--- start of INFORMATION SHOWN ---

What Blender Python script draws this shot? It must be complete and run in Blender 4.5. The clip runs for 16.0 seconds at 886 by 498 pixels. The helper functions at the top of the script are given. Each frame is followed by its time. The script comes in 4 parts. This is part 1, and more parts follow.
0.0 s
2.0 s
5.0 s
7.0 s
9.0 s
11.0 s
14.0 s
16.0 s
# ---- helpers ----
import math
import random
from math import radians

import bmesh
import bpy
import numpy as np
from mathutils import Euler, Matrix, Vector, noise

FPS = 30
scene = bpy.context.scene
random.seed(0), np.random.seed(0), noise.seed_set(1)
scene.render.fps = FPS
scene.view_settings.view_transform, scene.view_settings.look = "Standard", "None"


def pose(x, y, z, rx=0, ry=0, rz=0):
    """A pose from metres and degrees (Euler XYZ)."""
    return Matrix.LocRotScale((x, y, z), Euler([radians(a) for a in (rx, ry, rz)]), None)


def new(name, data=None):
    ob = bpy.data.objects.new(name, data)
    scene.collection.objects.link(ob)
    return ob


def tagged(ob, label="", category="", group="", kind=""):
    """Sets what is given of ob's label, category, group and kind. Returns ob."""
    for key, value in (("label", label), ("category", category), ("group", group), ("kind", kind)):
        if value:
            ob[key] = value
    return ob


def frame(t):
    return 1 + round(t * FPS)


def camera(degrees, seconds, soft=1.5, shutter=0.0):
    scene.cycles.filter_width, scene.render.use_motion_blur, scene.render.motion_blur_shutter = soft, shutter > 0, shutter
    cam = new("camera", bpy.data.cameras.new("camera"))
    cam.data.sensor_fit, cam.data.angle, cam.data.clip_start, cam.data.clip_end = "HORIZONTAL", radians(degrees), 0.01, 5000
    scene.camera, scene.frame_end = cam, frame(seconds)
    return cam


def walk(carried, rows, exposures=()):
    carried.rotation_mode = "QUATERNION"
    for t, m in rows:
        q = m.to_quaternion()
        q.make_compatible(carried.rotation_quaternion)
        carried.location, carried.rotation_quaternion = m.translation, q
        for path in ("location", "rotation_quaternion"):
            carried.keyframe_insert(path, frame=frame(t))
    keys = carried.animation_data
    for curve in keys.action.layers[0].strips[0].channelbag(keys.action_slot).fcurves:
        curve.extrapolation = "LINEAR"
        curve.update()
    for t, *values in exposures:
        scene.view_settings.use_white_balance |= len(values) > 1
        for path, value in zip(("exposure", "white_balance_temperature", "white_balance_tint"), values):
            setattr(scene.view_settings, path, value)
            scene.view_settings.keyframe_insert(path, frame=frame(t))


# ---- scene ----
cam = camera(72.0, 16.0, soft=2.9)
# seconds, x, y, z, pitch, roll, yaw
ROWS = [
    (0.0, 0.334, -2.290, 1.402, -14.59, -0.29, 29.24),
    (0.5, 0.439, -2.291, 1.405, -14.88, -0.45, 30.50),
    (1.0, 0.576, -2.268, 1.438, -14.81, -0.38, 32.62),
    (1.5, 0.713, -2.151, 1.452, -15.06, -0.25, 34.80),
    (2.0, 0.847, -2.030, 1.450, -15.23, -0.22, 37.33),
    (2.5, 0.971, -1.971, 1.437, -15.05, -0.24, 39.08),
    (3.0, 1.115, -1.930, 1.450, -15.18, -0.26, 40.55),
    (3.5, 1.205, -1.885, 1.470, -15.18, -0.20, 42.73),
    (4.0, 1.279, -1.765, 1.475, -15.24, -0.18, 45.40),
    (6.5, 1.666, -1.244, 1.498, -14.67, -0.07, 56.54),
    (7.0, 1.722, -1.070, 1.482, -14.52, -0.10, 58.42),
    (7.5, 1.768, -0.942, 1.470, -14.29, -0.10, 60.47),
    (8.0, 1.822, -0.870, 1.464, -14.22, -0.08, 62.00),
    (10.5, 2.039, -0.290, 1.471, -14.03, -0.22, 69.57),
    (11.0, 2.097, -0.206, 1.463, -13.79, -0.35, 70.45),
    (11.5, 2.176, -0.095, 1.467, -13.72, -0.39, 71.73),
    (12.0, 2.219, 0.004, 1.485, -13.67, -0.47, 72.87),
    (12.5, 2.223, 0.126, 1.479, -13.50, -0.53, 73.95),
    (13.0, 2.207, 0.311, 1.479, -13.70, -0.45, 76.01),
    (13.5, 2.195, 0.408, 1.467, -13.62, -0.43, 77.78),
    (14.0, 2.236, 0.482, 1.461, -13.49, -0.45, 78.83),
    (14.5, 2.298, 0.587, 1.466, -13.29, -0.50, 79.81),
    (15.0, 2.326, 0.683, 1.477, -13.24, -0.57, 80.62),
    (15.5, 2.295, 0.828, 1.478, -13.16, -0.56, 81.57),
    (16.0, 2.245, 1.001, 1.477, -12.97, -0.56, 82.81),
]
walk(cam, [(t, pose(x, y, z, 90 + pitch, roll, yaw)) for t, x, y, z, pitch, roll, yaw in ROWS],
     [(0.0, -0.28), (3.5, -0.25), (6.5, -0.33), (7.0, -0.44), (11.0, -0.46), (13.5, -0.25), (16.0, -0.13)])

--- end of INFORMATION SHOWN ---
--- start of INFORMATION SHOWN ---

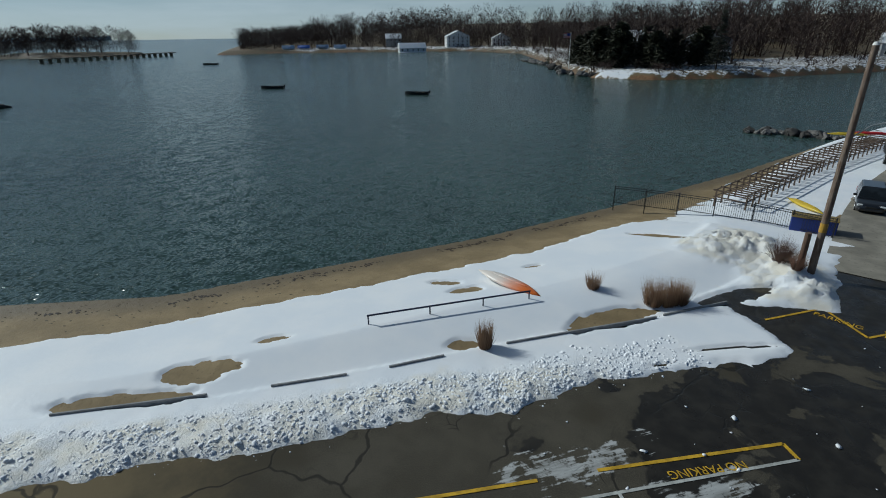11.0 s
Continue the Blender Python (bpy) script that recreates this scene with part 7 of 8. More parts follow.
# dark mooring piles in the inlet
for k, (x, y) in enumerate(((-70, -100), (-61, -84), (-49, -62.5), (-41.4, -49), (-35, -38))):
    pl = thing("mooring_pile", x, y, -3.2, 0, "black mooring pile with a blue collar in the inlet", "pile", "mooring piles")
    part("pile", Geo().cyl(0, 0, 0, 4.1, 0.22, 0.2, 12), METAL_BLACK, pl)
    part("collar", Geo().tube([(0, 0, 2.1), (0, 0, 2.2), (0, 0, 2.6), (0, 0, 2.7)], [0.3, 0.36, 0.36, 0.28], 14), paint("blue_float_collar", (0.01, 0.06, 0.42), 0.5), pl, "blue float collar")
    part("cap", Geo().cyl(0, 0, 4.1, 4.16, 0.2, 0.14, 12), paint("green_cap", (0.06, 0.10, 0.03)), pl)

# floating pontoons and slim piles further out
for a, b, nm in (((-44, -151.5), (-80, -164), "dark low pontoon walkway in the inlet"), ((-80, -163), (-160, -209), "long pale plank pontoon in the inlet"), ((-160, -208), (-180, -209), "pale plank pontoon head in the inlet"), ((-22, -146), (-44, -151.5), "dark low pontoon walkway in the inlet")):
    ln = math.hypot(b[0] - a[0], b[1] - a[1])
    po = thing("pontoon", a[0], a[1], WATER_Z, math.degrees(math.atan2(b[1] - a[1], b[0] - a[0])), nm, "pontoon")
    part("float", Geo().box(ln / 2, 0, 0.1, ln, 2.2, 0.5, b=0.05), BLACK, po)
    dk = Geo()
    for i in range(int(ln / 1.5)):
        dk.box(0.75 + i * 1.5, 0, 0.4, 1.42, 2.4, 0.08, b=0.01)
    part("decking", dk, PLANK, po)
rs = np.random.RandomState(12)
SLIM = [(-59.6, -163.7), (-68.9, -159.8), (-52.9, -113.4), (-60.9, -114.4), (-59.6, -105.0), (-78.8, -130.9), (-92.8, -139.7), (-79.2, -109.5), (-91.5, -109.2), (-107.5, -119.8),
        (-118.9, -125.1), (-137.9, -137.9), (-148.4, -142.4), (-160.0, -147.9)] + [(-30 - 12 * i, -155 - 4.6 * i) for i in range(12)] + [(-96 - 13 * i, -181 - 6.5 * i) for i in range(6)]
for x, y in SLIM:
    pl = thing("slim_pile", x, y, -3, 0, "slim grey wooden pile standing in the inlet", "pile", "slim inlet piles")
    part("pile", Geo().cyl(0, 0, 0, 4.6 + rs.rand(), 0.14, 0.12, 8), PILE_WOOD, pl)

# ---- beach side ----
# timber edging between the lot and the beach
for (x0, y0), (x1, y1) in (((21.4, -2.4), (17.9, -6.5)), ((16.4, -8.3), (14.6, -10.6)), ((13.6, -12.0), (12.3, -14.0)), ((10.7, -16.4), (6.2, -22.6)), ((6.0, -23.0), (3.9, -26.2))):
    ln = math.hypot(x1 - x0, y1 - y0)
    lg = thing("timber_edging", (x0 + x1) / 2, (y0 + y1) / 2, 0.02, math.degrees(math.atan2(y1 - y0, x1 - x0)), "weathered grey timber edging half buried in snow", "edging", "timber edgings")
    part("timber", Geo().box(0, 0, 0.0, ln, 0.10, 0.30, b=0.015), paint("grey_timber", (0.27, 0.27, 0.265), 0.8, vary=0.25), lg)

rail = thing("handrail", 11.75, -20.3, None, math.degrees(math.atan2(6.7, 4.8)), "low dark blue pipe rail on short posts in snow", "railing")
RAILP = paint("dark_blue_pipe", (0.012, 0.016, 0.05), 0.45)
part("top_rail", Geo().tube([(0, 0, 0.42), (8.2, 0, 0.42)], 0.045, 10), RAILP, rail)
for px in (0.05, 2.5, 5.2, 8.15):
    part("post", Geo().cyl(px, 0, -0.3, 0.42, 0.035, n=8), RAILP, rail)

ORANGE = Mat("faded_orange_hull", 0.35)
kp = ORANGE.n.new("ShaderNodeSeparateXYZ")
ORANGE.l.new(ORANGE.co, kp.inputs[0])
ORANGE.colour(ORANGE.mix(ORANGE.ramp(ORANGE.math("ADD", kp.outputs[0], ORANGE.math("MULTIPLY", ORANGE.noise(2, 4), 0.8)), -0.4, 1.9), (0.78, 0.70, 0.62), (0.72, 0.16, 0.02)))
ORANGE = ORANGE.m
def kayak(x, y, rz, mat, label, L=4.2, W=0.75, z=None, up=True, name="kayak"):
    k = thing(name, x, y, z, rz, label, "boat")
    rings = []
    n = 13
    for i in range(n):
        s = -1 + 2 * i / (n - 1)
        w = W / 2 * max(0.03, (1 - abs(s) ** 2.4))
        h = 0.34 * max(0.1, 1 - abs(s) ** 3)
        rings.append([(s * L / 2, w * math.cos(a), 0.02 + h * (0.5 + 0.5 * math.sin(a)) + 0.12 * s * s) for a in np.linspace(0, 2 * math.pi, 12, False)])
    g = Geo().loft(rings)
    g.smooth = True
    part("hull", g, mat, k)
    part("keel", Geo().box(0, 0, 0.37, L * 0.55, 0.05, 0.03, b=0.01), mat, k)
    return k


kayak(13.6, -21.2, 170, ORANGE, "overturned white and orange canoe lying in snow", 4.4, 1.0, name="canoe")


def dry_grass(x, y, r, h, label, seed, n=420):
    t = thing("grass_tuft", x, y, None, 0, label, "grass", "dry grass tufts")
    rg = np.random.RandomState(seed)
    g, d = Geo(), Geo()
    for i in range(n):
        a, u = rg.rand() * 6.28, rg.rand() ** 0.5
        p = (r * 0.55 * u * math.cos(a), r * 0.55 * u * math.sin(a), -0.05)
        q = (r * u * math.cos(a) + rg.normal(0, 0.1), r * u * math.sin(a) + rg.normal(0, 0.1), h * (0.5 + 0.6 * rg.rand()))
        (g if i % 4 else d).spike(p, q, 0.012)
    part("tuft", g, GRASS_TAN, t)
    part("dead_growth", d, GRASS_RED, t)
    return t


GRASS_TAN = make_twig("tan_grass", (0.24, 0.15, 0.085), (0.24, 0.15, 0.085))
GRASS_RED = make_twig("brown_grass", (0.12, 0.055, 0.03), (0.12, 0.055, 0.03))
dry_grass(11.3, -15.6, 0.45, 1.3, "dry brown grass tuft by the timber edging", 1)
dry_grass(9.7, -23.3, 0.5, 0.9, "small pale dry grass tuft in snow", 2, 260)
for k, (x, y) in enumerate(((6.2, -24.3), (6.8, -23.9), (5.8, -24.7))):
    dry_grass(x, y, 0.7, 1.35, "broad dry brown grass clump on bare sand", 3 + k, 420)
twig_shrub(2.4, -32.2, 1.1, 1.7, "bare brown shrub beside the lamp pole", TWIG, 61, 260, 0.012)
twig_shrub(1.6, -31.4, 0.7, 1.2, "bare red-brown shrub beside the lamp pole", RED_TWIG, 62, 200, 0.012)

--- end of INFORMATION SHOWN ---
--- start of INFORMATION SHOWN ---

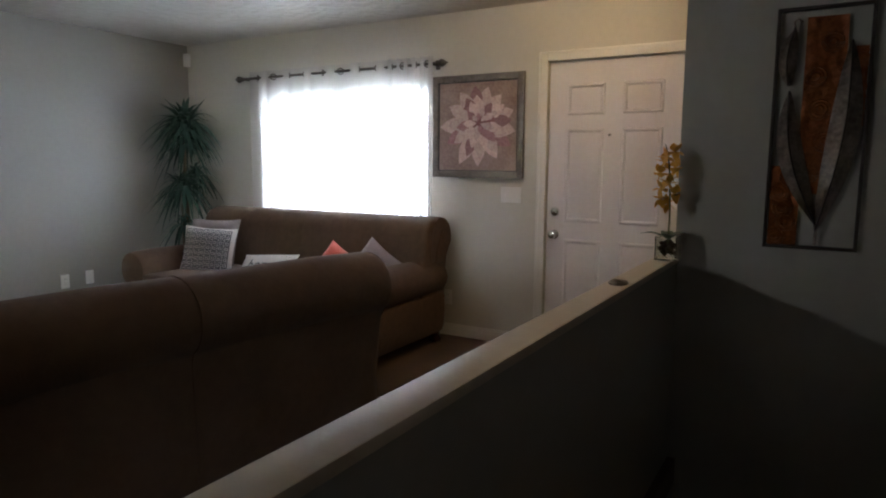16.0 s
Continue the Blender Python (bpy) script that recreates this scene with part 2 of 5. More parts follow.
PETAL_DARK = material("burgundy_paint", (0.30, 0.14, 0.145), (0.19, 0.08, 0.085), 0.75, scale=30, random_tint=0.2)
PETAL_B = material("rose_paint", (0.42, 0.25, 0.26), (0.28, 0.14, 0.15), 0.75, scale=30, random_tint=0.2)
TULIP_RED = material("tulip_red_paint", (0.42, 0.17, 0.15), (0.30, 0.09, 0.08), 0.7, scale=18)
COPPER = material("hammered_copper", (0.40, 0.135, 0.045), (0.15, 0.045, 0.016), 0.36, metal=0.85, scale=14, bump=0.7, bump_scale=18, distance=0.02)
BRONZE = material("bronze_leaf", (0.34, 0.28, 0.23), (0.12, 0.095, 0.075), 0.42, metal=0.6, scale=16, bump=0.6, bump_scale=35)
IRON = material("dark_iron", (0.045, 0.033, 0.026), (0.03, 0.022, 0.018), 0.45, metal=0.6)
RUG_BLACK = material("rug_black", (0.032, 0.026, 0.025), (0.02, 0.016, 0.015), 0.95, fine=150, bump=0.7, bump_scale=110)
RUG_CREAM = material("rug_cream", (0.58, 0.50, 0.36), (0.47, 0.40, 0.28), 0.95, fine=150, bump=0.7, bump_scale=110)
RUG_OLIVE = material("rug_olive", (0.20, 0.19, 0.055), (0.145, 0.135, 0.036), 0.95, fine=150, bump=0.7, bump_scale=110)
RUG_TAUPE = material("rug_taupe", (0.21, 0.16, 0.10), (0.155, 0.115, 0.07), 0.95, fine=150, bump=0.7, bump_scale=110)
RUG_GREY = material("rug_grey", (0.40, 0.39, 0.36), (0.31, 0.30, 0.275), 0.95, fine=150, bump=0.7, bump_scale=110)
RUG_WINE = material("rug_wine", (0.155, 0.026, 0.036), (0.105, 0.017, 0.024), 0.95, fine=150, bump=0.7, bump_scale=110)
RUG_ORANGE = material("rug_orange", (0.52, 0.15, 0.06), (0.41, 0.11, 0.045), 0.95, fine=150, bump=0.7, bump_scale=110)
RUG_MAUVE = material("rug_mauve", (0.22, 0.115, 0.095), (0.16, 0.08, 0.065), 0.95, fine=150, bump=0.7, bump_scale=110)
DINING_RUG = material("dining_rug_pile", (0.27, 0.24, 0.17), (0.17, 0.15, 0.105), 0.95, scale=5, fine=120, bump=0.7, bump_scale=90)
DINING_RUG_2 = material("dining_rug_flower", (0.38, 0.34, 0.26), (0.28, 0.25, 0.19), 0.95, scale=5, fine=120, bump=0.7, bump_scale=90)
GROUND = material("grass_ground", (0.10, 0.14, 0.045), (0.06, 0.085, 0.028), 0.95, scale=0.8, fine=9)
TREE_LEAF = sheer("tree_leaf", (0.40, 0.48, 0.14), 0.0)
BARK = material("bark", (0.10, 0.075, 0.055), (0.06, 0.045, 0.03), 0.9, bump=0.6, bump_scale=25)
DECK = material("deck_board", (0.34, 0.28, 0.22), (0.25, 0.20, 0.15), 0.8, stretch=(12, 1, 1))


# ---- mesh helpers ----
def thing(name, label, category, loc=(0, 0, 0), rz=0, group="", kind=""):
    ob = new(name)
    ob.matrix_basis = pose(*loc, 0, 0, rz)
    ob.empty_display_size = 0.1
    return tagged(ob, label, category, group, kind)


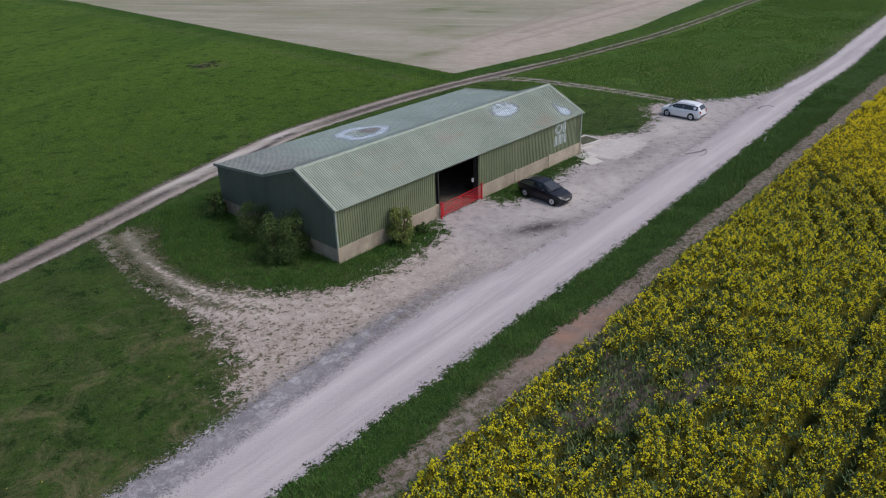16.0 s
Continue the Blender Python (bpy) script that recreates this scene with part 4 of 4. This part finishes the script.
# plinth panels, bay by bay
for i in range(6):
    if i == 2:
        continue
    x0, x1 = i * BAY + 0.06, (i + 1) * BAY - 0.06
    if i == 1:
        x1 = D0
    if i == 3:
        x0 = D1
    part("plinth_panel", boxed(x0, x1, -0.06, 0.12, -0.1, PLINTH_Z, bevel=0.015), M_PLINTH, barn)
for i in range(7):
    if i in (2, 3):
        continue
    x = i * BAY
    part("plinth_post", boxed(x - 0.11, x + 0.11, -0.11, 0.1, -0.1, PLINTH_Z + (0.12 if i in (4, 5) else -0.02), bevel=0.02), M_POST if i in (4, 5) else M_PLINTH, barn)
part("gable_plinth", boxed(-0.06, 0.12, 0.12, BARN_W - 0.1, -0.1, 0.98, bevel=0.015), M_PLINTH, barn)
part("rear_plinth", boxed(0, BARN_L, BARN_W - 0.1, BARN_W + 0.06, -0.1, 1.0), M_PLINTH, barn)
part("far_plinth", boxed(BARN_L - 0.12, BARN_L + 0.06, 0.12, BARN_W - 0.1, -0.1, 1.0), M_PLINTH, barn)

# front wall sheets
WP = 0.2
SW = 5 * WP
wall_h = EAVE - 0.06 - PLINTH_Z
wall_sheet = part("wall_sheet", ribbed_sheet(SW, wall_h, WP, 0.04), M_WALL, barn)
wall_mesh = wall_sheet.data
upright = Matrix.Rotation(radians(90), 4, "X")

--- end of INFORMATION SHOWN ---

• WHAT TO PRODUCE:
Figure out how many lines of the data above include "name", then give the number and nothing more.

• RESPONSE TO THIS TASK:
7